EAST LANSING — Just as the Michigan women’s rowing team lined up for the start of the Varsity Eight — the final race of the afternoon — the sun emerged from behind the dense black clouds that had been hanging over the meet since the early morning.

The Michigan parents called it a sign of good fortune as they huddled together for warmth on the shoreline in their maize and blue blankets, watching for their daughters in the distance.

Michigan lost that race to No. 10 Wisconsin by three seconds. In the second Varsity Eight, the Wolverines lost by only 1.12 seconds.

The points from the final race would have been enough to put the Wolverines ahead of the Badgers. It would have been a perfect ending to a very successful weekend for Michigan after shutting out Minnesota in all six of its races just a few hours earlier, giving the Wolverines their first victory of the season.
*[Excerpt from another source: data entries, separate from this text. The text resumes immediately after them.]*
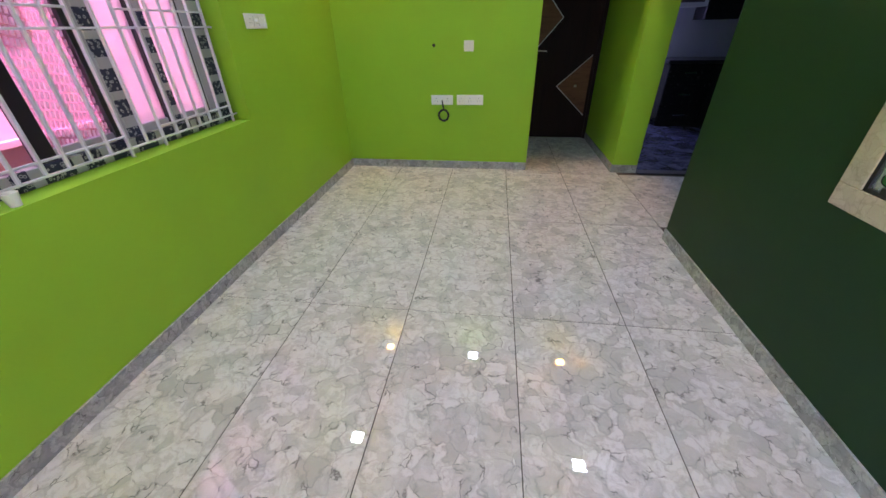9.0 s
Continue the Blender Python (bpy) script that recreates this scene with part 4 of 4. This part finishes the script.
def glass_door(side):
    """side -1: the door towards the entrance, 1: towards the far wall. u runs from the seam outwards, v upwards, both 0 to 1."""
    span, rise = (GY1 - GY0) / 2 - 0.016, GZ1 - GZ0 - 0.032
    x = XG
    y0, y1 = sorted((GM + side * 0.002, GM + side * (span + 0.001)))
    door_ = part("glass_door", box(x, x + 0.005, y0, y1, GZ0 + 0.016, GZ1 - 0.016, 0.001, None, 1), SHRINE_GLASS, shrine, "pale glass door painted with blue and green flowers")
    door_.visible_shadow = False

    def at(u, v, lift=0.0):
        return (x - 0.0008 - lift, GM + side * span * u, GZ0 + 0.016 + rise * v)

    def shape(outline, material, lift=0.0, rim=True, name="petal"):
        bm = bmesh.new()
        top = [bm.verts.new(at(u, v, 0.0012 + lift)) for u, v in outline]
        low = [bm.verts.new(at(u, v, 0.0)) for u, v in outline]
        bm.faces.new(top)
        for i in range(len(top)):
            j = (i + 1) % len(top)
            bm.faces.new((top[i], top[j], low[j], low[i]))
        part(name, bm, material, door_)
        if rim:
            pts = [at(u, v, 0.0012 + lift) for u, v in outline]
            part("outline", tube(pts + pts[:1], 0.0020, None, 4), INK, door_)

    K = rise / span

    def leaf(u, v, ang, length, width, material, bend=0.0, lift=0.0, rim=True):
        left, right = [], []
        for i in range(9):
            q = i / 8
            a = radians(ang) + bend * (q - 0.0)
            cu = u + length * q * math.cos(radians(ang) + bend * q * 0.5)
            cv = v + length * q * math.sin(radians(ang) + bend * q * 0.5) / K
            w = width * (math.sin(math.pi * q ** 0.8)) ** 0.9
            left.append((cu - w * math.sin(a), cv + w * math.cos(a) / K))
            right.append((cu + w * math.sin(a), cv - w * math.cos(a) / K))
        shape(left + right[-2:0:-1], material, lift, rim, "leaf")

    def flower(u, v, r, material, turn=0.0, petals=8):
        for k in range(petals):
            a = turn + 360 * k / petals
            ln = r * (1.08 if k % 2 else 0.9)
            up = 0.0008 * (k % 2)
            leaf(u, v, a, ln, r * 0.25, material, 0, up)
            leaf(u + 0.3 * ln * math.cos(radians(a)), v + 0.3 * ln * math.sin(radians(a)) / K, a, ln * 0.52, r * 0.12, PALE[material], 0, up + 0.0004, False)
        shape([(u + 0.018 * math.cos(t), v + 0.018 * math.sin(t) / K) for t in (0.785 * q for q in range(8))], TEALG, 0.002, False, "flower_heart")

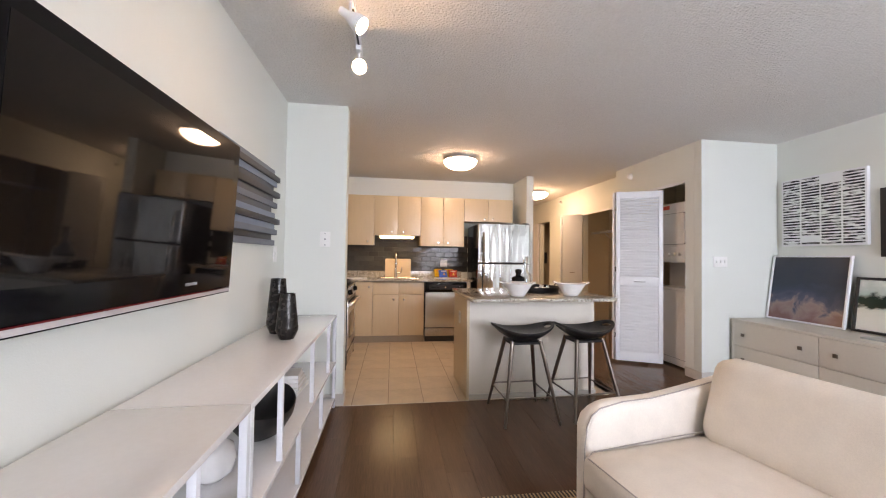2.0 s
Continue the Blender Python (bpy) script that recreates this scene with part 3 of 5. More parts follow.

While Michigan came out strong, winning most of its early races by open water, the real turning point came in the Varsity Four race, in which Michigan finished ahead of the Golden Gophers by 23.85 seconds — the largest margin of the tournament.

“The Minnesota win was a good step for us,” Michigan coach Mark Rothstein said. “We’ve come up on the short end of the stick a couple of times this season, so it was great to be able to come out and win all of our races. We need to take (the Wisconsin) race and learn from it … We rowed okay, but not as well as we can, and not as well as we will need to down the road.”
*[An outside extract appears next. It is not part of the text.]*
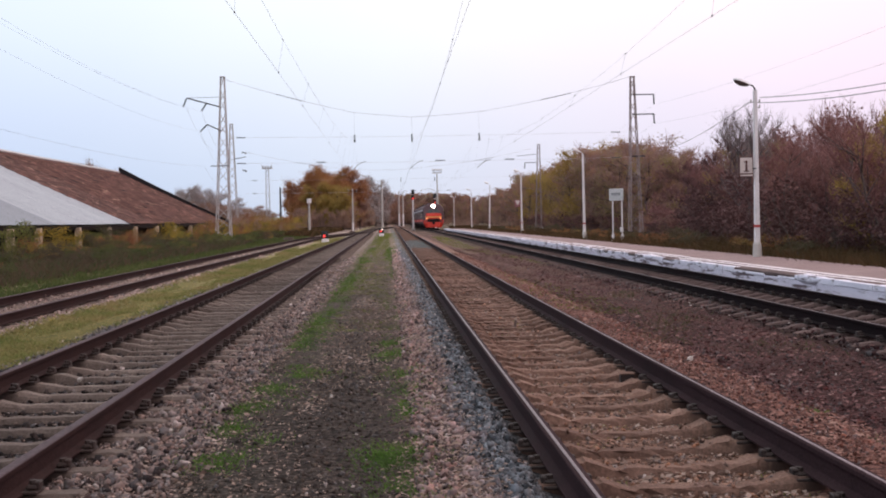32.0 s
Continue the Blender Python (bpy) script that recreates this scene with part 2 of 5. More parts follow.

Like most teams early in the season, Michigan is a work in progress. Aside from the normal hassles of technical development and building team chemistry, the Wolverines have only been able to practice on the water for the last three weeks due to the inclement weather.

“The great thing about this team is that we have a lot of heart,” senior Nellie Ruedig said. “Coach has been telling us that we have a lot of fight, which we will need to use in order to compete at the top level. But, we really need to build technically. We just need some more time with each other out on the water because training indoors is not quite like training outdoors.”

With the Big Ten Championships just five weeks away, the Wolverines are hoping they can pull all the pieces together in time. In the meantime, these dual meets serve as a valuable chance for the Wolverines to size themselves up to their Big Ten competition.

“This is a team that is unlikely to be deterred by much of anything,” Rothstein said. “They’re hard workers, they are a great group and they’re tough, so I’m not worried about them. I know they are going to be hungry to come back and win.”

Next Saturday, Michigan will host Oklahoma, Grand Valley State and Buffalo in its only home meet of the season.